Written exercise: Make an exact copy of the lines, leaving the pictures out.

Dataset section:
☆ ☆ ☆ ☆

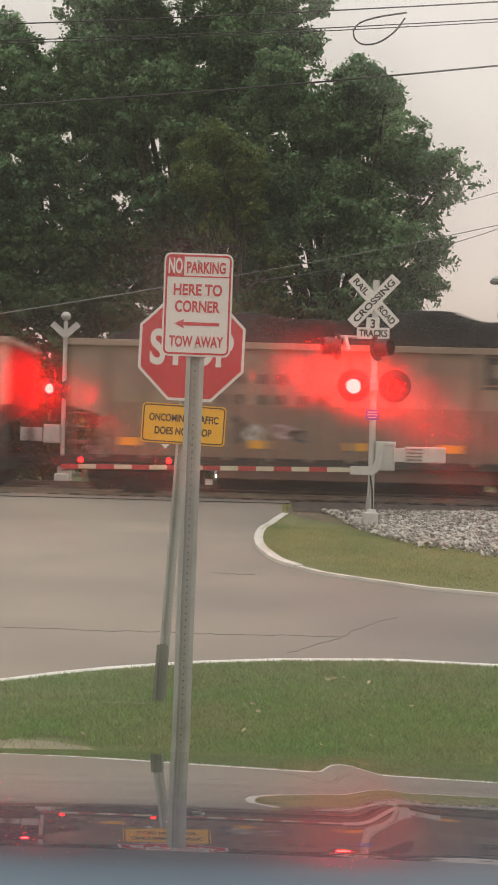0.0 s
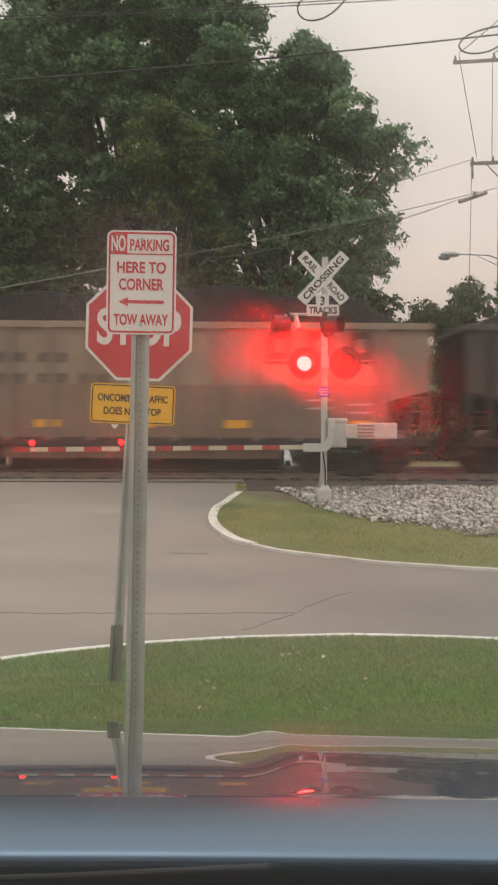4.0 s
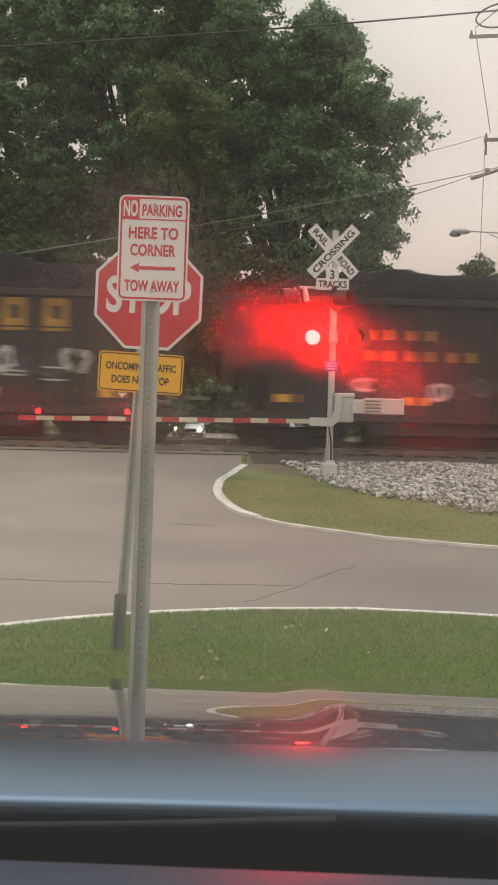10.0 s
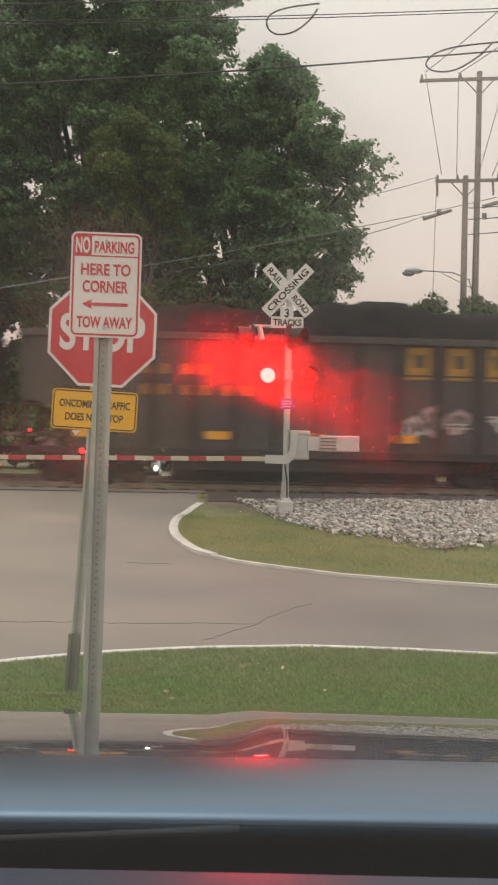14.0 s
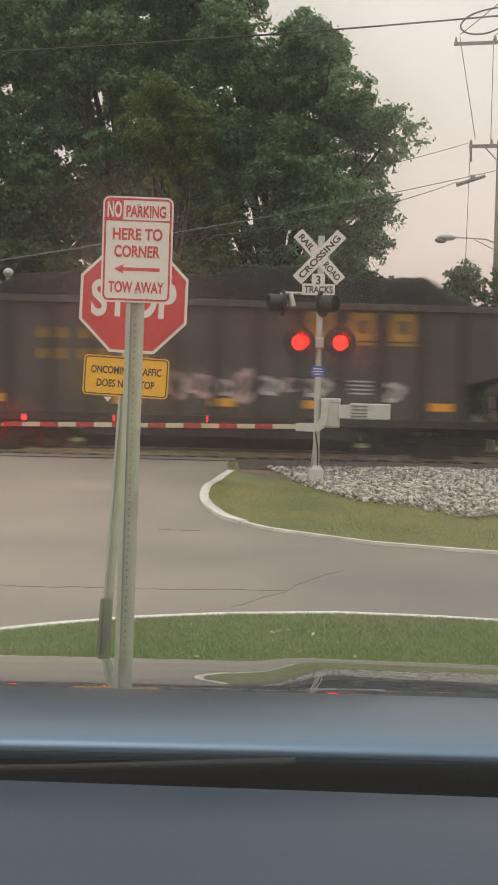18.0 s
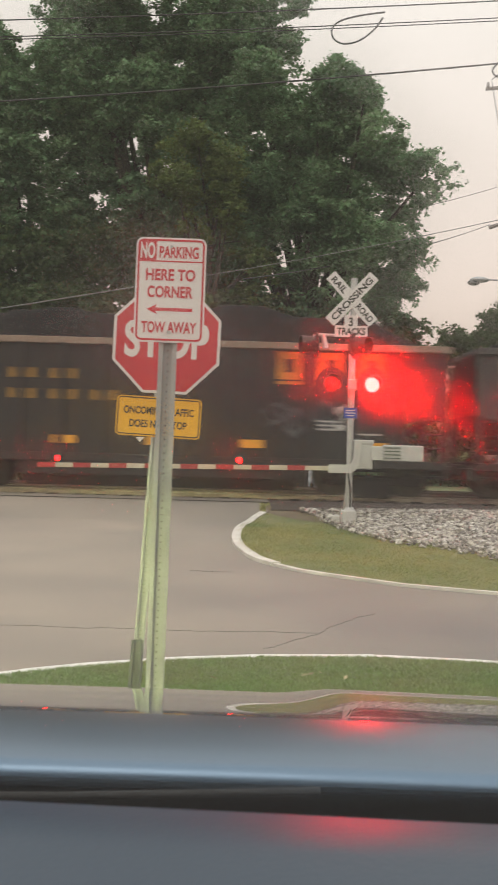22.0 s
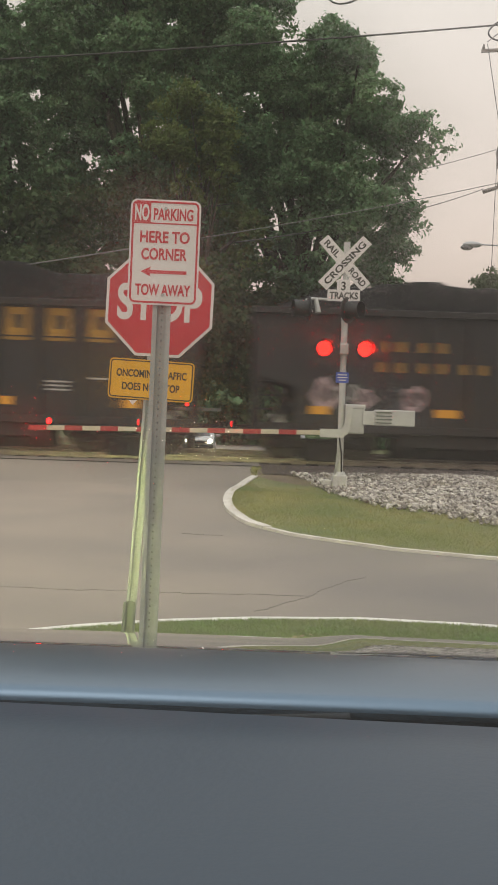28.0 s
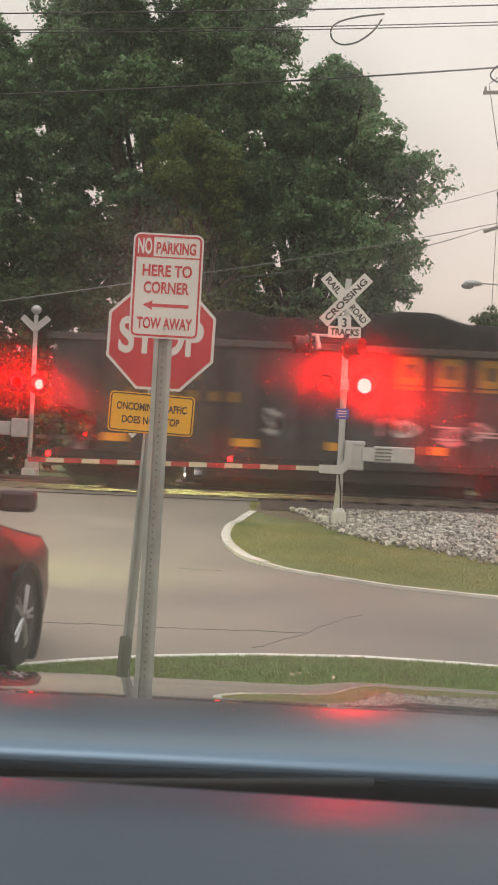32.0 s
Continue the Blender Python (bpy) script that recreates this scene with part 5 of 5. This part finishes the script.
    l.new(wh.outputs["Value"], su.inputs[0])
    l.new(su.outputs[0], cb.inputs[0])
    l.new(cb.outputs[0], sc.inputs["Scale"])
    l.new(sc.outputs[0], ad.inputs[0])
    l.new(ad.outputs[0], nm.inputs[0])
    l.new(nm.outputs[0], rf.inputs["Normal"])
    mx.inputs["Fac"].default_value = 0.18
    l.new(tr.outputs[0], mx.inputs[1])
    l.new(rf.outputs[0], mx.inputs[2])
    dirt, mx2 = n.new("ShaderNodeBsdfTranslucent"), n.new("ShaderNodeMixShader")
    dirt.inputs["Color"].default_value = (0.9, 0.88, 0.85, 1)
    mx2.inputs["Fac"].default_value = 0.019
    l.new(mx.outputs[0], mx2.inputs[1])
    l.new(dirt.outputs[0], mx2.inputs[2])
    l.new(mx2.outputs[0], out.inputs["Surface"])
    w = pyd("windscreen", [(-0.86, 0.455, 1.68 + lift), (0.86, 0.455, 1.68 + lift), (0.72, 0.0, 2.11 + lift), (-0.72, 0.0, 2.11 + lift)], [(0, 1, 2, 3)], m, c, "clear windscreen with a thin film of grime")
    w.visible_shadow = False
    return c


own_car()


# ---- all that moves ----
TOGGLES = [0.45, 1.1, 1.72, 2.33, 2.95, 3.6, 4.12, 4.75, 5.4, 6.05, 6.7, 7.37, 7.97, 8.6, 9.25, 9.82, 10.45, 11.13, 11.72, 12.35, 12.95, 13.6, 14.25, 14.88, 15.52, 16.16, 16.8, 17.42, 18.005, 18.67, 19.2, 19.88, 20.52,
           21.2, 21.85, 22.42, 23.005, 23.6, 24.2, 24.85, 25.5, 26.15, 26.8, 27.42, 28.01, 28.63, 29.2, 29.87, 30.55, 31.15, 31.8]


def motions():
    for car, x in TRAIN:
        rows = [(t, pose(x + SPEED * t, TRACKS[0], 0)) for t in (0.0, 8.0, 16.0, 24.0, 32.0)]
        walk(car, rows)
    for lamp, phase in FLASHERS:
        home = lamp.matrix_basis.copy()
        rows, lit = [], phase == 0
        turn = lambda angle: home @ pose(0, 0, 0, 0, 0, angle)
        rows.append((0.0, turn(0 if lit else 178)))
        for t in TOGGLES:
            rows += [(t - 0.066, turn(0)), (t, turn(89)), (t + 0.066, turn(178))] if lit else [(t - 0.066, turn(178)), (t, turn(89)), (t + 0.066, turn(0))]
            lit = not lit
        rows.append((SECONDS, turn(0 if lit else 178)))
        walk(lamp, rows)
    d = Vector((math.sin(-HEADING), math.cos(-HEADING)))
    end = Vector((-2.60, 7.86))
    rows = []
    for t, back in ((0.0, 90.0), (14.0, 60.0), (18.0, 34.0), (20.0, 22.0), (21.5, 15.5), (23.0, 14.0), (26.0, 12.6), (29.0, 7.6), (30.5, 3.5), (31.0, 2.3), (31.5, 1.12), (32.0, 0.0)):
        p = end - d * back
        rows.append((t, pose(p.x, p.y, ground_z(p.y), 0, 0, math.degrees(HEADING))))
    walk(suv, rows)


motions()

☆ ☆ ☆ ☆

Answer to the exercise:
0.0 s
4.0 s
10.0 s
14.0 s
18.0 s
22.0 s
28.0 s
32.0 s
Continue the Blender Python (bpy) script that recreates this scene with part 5 of 5. This part finishes the script.
    l.new(wh.outputs["Value"], su.inputs[0])
    l.new(su.outputs[0], cb.inputs[0])
    l.new(cb.outputs[0], sc.inputs["Scale"])
    l.new(sc.outputs[0], ad.inputs[0])
    l.new(ad.outputs[0], nm.inputs[0])
    l.new(nm.outputs[0], rf.inputs["Normal"])
    mx.inputs["Fac"].default_value = 0.18
    l.new(tr.outputs[0], mx.inputs[1])
    l.new(rf.outputs[0], mx.inputs[2])
    dirt, mx2 = n.new("ShaderNodeBsdfTranslucent"), n.new("ShaderNodeMixShader")
    dirt.inputs["Color"].default_value = (0.9, 0.88, 0.85, 1)
    mx2.inputs["Fac"].default_value = 0.019
    l.new(mx.outputs[0], mx2.inputs[1])
    l.new(dirt.outputs[0], mx2.inputs[2])
    l.new(mx2.outputs[0], out.inputs["Surface"])
    w = pyd("windscreen", [(-0.86, 0.455, 1.68 + lift), (0.86, 0.455, 1.68 + lift), (0.72, 0.0, 2.11 + lift), (-0.72, 0.0, 2.11 + lift)], [(0, 1, 2, 3)], m, c, "clear windscreen with a thin film of grime")
    w.visible_shadow = False
    return c


own_car()


# ---- all that moves ----
TOGGLES = [0.45, 1.1, 1.72, 2.33, 2.95, 3.6, 4.12, 4.75, 5.4, 6.05, 6.7, 7.37, 7.97, 8.6, 9.25, 9.82, 10.45, 11.13, 11.72, 12.35, 12.95, 13.6, 14.25, 14.88, 15.52, 16.16, 16.8, 17.42, 18.005, 18.67, 19.2, 19.88, 20.52,
           21.2, 21.85, 22.42, 23.005, 23.6, 24.2, 24.85, 25.5, 26.15, 26.8, 27.42, 28.01, 28.63, 29.2, 29.87, 30.55, 31.15, 31.8]


def motions():
    for car, x in TRAIN:
        rows = [(t, pose(x + SPEED * t, TRACKS[0], 0)) for t in (0.0, 8.0, 16.0, 24.0, 32.0)]
        walk(car, rows)
    for lamp, phase in FLASHERS:
        home = lamp.matrix_basis.copy()
        rows, lit = [], phase == 0
        turn = lambda angle: home @ pose(0, 0, 0, 0, 0, angle)
        rows.append((0.0, turn(0 if lit else 178)))
        for t in TOGGLES:
            rows += [(t - 0.066, turn(0)), (t, turn(89)), (t + 0.066, turn(178))] if lit else [(t - 0.066, turn(178)), (t, turn(89)), (t + 0.066, turn(0))]
            lit = not lit
        rows.append((SECONDS, turn(0 if lit else 178)))
        walk(lamp, rows)
    d = Vector((math.sin(-HEADING), math.cos(-HEADING)))
    end = Vector((-2.60, 7.86))
    rows = []
    for t, back in ((0.0, 90.0), (14.0, 60.0), (18.0, 34.0), (20.0, 22.0), (21.5, 15.5), (23.0, 14.0), (26.0, 12.6), (29.0, 7.6), (30.5, 3.5), (31.0, 2.3), (31.5, 1.12), (32.0, 0.0)):
        p = end - d * back
        rows.append((t, pose(p.x, p.y, ground_z(p.y), 0, 0, math.degrees(HEADING))))
    walk(suv, rows)


motions()